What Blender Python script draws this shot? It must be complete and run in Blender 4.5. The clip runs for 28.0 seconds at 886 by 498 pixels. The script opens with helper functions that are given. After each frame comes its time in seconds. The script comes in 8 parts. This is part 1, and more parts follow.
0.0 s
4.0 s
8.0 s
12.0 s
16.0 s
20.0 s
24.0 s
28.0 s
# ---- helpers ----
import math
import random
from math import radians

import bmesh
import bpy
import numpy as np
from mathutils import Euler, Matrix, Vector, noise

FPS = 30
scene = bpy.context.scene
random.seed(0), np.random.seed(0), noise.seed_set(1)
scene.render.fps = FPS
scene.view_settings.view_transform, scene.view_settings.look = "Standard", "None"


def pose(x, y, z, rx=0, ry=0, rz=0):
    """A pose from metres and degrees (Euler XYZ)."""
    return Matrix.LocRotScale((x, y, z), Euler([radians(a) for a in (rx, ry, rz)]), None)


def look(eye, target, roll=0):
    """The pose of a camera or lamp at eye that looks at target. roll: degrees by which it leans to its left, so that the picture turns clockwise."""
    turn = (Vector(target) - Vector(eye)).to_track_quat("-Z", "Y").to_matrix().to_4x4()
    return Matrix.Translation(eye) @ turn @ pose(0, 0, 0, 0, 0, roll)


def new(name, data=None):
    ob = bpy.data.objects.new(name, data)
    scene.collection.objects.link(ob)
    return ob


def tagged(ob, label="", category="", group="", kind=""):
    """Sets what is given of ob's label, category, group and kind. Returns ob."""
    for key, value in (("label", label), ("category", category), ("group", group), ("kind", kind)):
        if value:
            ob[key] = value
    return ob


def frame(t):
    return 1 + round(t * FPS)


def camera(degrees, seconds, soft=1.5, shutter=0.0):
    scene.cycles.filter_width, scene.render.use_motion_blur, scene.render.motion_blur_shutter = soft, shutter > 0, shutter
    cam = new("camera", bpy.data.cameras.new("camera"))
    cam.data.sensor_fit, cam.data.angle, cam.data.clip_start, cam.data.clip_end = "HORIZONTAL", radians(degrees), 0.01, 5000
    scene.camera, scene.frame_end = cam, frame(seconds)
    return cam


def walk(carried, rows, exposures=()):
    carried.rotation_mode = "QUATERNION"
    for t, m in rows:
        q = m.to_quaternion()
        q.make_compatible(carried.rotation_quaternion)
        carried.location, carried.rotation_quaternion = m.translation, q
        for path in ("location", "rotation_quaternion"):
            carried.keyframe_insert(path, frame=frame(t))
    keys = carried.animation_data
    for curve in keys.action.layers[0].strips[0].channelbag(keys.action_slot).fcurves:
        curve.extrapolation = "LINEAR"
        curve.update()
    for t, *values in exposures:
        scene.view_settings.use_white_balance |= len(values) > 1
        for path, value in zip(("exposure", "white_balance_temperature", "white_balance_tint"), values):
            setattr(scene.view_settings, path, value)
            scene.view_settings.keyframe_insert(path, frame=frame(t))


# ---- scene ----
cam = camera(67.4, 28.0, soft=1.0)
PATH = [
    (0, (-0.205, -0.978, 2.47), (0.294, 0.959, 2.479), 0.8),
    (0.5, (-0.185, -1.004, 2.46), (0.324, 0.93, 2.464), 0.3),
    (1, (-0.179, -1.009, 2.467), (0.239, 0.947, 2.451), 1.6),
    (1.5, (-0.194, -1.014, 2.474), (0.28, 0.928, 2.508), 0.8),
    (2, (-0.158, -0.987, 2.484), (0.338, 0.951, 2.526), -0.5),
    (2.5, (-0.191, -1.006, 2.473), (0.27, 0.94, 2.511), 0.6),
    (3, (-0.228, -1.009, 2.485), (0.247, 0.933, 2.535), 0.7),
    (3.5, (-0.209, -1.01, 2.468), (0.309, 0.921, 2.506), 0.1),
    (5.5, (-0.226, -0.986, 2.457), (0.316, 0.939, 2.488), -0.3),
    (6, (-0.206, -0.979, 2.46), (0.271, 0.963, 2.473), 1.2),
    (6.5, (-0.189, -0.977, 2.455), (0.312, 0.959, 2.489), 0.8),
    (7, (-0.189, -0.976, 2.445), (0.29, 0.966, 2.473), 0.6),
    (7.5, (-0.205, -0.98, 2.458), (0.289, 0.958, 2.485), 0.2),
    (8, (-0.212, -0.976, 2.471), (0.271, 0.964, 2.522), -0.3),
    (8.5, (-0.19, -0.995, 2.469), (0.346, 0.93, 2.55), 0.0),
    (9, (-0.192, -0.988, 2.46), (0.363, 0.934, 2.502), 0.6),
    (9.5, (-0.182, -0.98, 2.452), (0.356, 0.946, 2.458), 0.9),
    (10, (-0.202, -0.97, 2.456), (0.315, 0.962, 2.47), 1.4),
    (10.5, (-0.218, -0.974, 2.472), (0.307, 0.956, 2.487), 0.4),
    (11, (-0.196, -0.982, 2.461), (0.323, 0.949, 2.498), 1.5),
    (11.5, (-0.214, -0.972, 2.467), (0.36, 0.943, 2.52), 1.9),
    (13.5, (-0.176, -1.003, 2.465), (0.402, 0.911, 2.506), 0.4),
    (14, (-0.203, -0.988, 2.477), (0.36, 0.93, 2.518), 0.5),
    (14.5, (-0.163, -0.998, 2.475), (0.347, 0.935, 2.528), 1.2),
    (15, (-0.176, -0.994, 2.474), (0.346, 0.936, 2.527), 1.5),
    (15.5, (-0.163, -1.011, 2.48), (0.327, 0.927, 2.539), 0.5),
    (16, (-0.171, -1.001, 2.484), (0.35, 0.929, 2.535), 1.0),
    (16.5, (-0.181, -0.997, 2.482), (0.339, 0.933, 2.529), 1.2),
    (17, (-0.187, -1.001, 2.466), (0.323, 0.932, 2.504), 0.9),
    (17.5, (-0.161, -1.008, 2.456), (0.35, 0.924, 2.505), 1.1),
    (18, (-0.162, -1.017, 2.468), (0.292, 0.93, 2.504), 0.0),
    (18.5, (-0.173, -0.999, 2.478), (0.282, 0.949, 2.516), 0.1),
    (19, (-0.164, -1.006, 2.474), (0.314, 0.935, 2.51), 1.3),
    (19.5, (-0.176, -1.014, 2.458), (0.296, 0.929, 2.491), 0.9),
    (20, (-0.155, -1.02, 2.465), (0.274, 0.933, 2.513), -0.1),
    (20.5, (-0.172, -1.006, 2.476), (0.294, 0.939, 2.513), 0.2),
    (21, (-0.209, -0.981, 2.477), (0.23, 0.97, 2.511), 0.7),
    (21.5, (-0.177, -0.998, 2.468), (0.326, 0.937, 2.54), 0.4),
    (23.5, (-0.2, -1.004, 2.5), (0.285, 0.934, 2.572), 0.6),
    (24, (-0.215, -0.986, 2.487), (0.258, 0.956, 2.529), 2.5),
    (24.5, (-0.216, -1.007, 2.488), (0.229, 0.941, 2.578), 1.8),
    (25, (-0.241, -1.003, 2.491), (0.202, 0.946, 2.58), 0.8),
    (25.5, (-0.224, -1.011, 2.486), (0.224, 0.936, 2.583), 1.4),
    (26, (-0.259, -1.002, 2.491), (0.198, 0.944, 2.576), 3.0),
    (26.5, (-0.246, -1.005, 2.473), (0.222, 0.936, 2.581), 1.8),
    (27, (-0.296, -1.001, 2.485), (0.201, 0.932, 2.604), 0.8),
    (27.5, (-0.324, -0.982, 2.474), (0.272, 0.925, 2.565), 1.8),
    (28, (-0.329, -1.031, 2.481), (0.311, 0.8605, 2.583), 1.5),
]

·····

Exercise:
Print, without alteration, the lines from the line with "what is given" to the line with "for curve in". Include both of them, and omit every other line.

Result for this exercise:
    """Sets what is given of ob's label, category, group and kind. Returns ob."""
    for key, value in (("label", label), ("category", category), ("group", group), ("kind", kind)):
        if value:
            ob[key] = value
    return ob


def frame(t):
    return 1 + round(t * FPS)


def camera(degrees, seconds, soft=1.5, shutter=0.0):
    scene.cycles.filter_width, scene.render.use_motion_blur, scene.render.motion_blur_shutter = soft, shutter > 0, shutter
    cam = new("camera", bpy.data.cameras.new("camera"))
    cam.data.sensor_fit, cam.data.angle, cam.data.clip_start, cam.data.clip_end = "HORIZONTAL", radians(degrees), 0.01, 5000
    scene.camera, scene.frame_end = cam, frame(seconds)
    return cam


def walk(carried, rows, exposures=()):
    carried.rotation_mode = "QUATERNION"
    for t, m in rows:
        q = m.to_quaternion()
        q.make_compatible(carried.rotation_quaternion)
        carried.location, carried.rotation_quaternion = m.translation, q
        for path in ("location", "rotation_quaternion"):
            carried.keyframe_insert(path, frame=frame(t))
    keys = carried.animation_data
    for curve in keys.action.layers[0].strips[0].channelbag(keys.action_slot).fcurves:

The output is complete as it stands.